The biggest guessing game in the Capitol: When will Pelosi hold the infrastructure vote?

“That’s the path,” Speaker Nancy Pelosi declared, as she zipped between her office and the House chamber, surrounded by her security detail and a gaggle of reporters. “That’s the one we’re on. And it’s still on.”

Ms. Pelosi may be on a path, but with President Biden’s infrastructure bill still in limbo on Thursday evening, nobody in the Capitol seemed to know quite what that path was.

Ms. Pelosi had promised the House would vote Thursday on the bill. Instead, rank-and-file Democrats and members of the Democratic leadership team trooped in and out of the speaker’s suite on the second floor of the Capitol for much of the day, as Ms. Pelosi tried to round up the necessary votes to pass the measure.

Liberals were balking, insisting they would vote no unless the measure was paired with an expansive social policy bill. Moderates were frustrated; they need to show their constituents that they are doing something — anything — and are eager for the vote. The question of the day was: Would the bill come to the floor, as Ms. Pelosi had promised? Nobody seemed prepared to offer an unqualified “yes.”

“I don’t know,” Representative Jim Clyburn of South Carolina, the No. 3 House Democrat, told reporters who asked if the vote would come Thursday night. Mr. Clyburn is the Democratic whip — the leader responsible for counting (or in congressional parlance, “whipping”) votes. But for this bill, at least, it appears the one cracking the whip is Ms. Pelosi.

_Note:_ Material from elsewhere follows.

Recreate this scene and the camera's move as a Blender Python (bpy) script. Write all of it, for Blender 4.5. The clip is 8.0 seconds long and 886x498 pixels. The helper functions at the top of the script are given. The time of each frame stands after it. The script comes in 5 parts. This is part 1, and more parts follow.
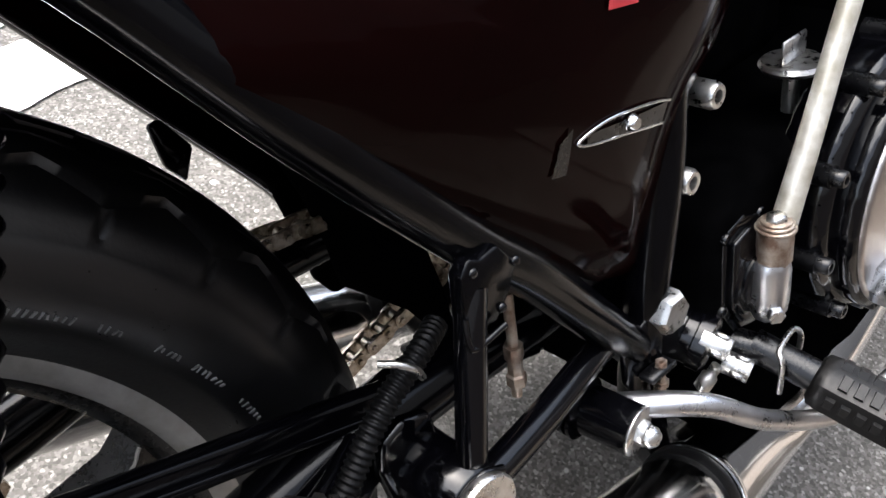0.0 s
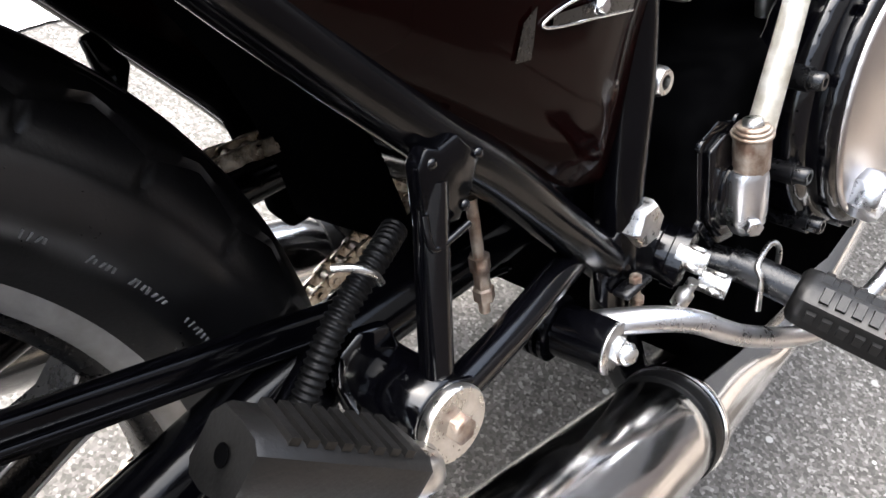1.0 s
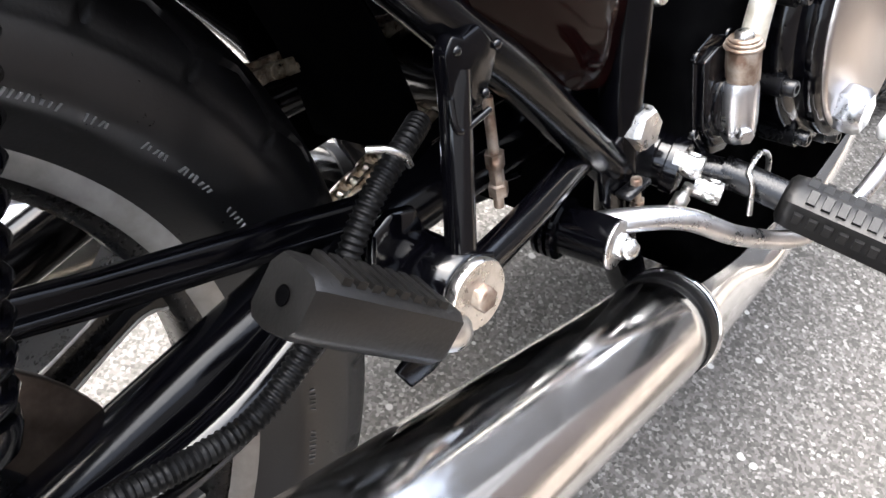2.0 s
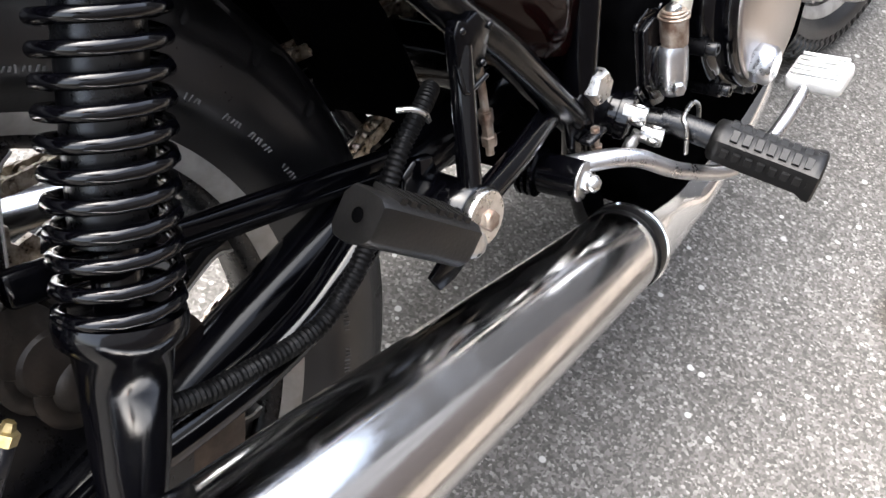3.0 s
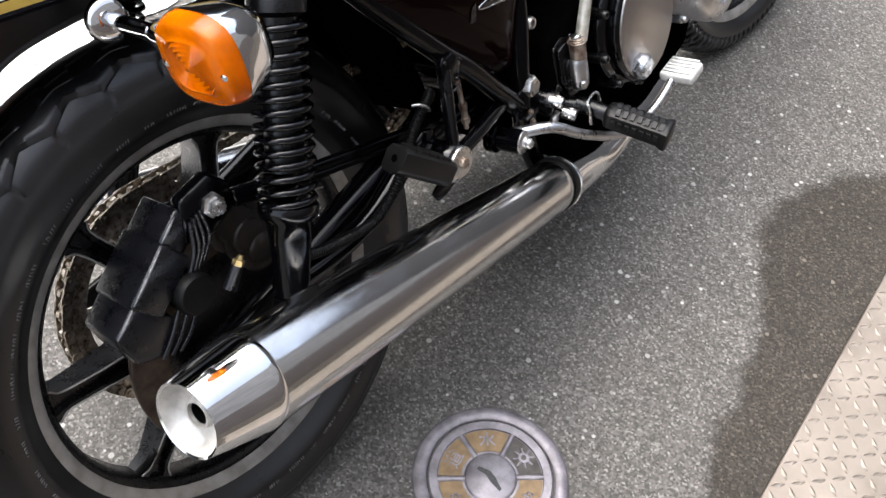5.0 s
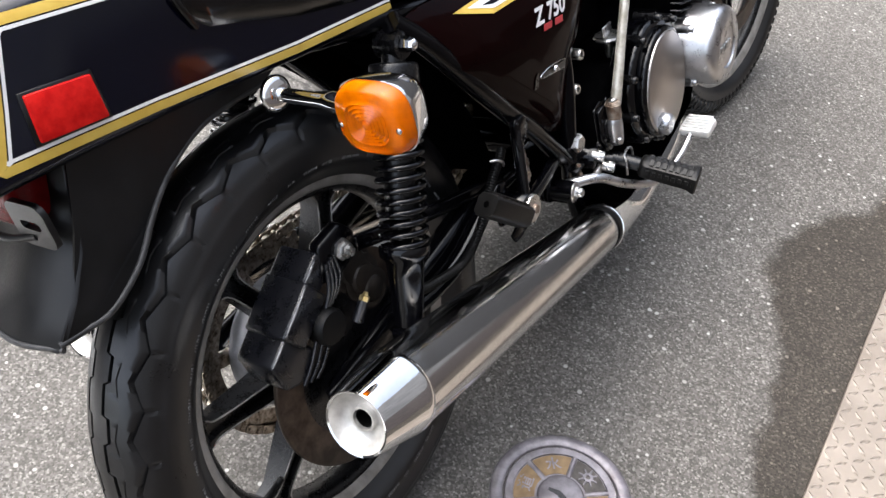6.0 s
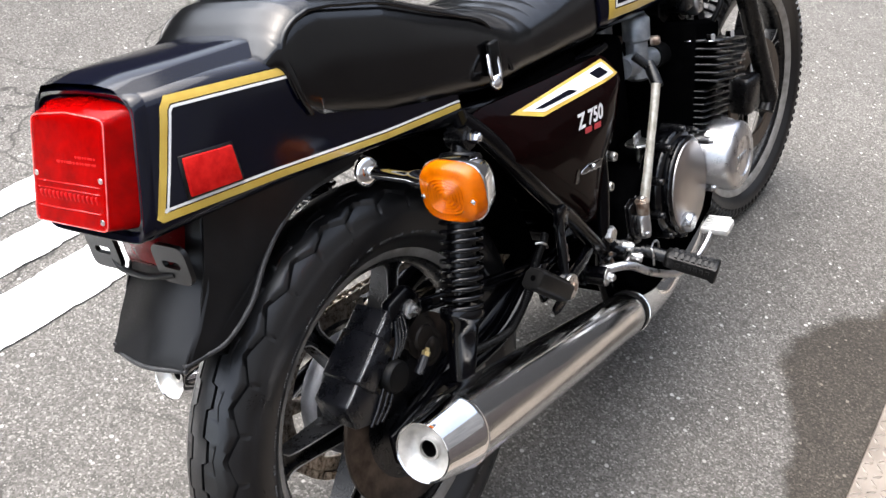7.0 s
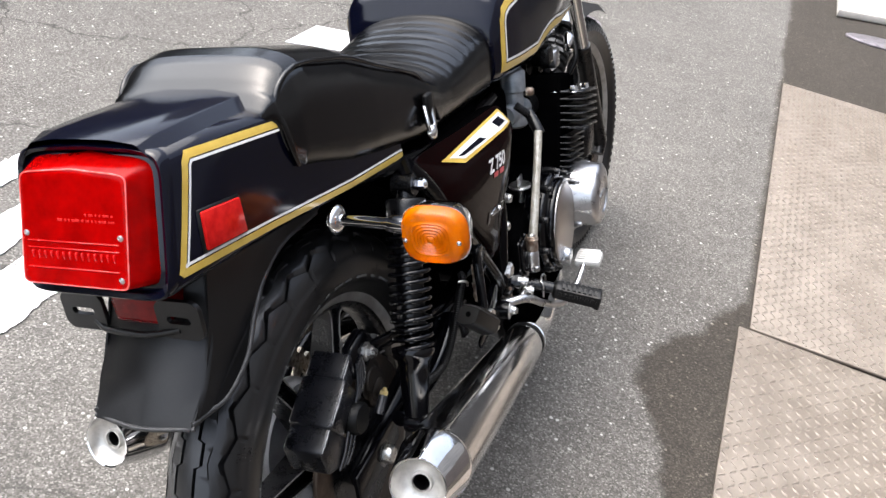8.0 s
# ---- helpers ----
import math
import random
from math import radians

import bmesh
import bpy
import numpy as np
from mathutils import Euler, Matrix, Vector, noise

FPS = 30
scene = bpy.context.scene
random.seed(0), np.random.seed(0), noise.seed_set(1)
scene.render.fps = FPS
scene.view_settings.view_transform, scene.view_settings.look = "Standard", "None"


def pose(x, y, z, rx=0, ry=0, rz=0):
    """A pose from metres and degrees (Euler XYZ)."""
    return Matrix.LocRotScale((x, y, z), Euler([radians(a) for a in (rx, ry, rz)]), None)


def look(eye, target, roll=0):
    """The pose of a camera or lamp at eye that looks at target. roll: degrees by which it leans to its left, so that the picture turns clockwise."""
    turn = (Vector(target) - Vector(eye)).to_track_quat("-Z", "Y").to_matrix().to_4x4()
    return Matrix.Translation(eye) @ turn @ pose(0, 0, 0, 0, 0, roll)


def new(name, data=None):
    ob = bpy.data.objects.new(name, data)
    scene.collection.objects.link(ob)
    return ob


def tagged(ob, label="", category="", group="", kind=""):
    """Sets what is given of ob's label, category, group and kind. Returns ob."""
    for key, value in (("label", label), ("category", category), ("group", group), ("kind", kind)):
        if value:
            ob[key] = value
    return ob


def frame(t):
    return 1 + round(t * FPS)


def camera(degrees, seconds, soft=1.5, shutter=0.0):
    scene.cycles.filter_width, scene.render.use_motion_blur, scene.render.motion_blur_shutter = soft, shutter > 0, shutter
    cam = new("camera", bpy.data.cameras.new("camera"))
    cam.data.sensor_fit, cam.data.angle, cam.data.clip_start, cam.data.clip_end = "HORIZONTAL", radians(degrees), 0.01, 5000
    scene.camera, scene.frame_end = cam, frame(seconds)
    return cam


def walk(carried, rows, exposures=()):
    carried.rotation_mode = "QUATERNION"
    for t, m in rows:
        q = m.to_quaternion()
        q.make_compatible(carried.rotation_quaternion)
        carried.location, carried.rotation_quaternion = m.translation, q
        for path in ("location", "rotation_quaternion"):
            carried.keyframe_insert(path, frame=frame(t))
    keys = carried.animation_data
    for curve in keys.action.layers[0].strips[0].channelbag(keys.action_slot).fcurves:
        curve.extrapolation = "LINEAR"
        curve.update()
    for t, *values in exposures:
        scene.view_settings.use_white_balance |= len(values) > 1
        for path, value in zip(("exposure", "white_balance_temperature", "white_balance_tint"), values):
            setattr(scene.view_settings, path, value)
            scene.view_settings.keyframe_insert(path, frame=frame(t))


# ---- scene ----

The No. 2 Democrat, Representative Steny D. Hoyer of Maryland, did not have much to add. Are you confident, he was asked, that if the bill came to the floor it would pass? “I’m confident that a majority of members are for it,” he said, leaving open the possibility that being for it and voting for it are not the same thing.

As afternoon headed toward evening, reporters were taking bets. Would the vote come at midnight? 1 a.m.? Later? Was there an ample supply of caffeine in the press gallery? Some in the Democratic rank and file were growing frustrated.

“We’ve been told over and over that we’re voting on this today,” said Representative Elissa Slotkin, a centrist Democrat from Michigan. “All the caucuses that I’m part of have been telling me that we’re voting on this today. We’re just waiting, for standby, on when.”

At 5:45 p.m., she got her answer — sort of. The House went into recess, with no votes scheduled until at least 9 p.m.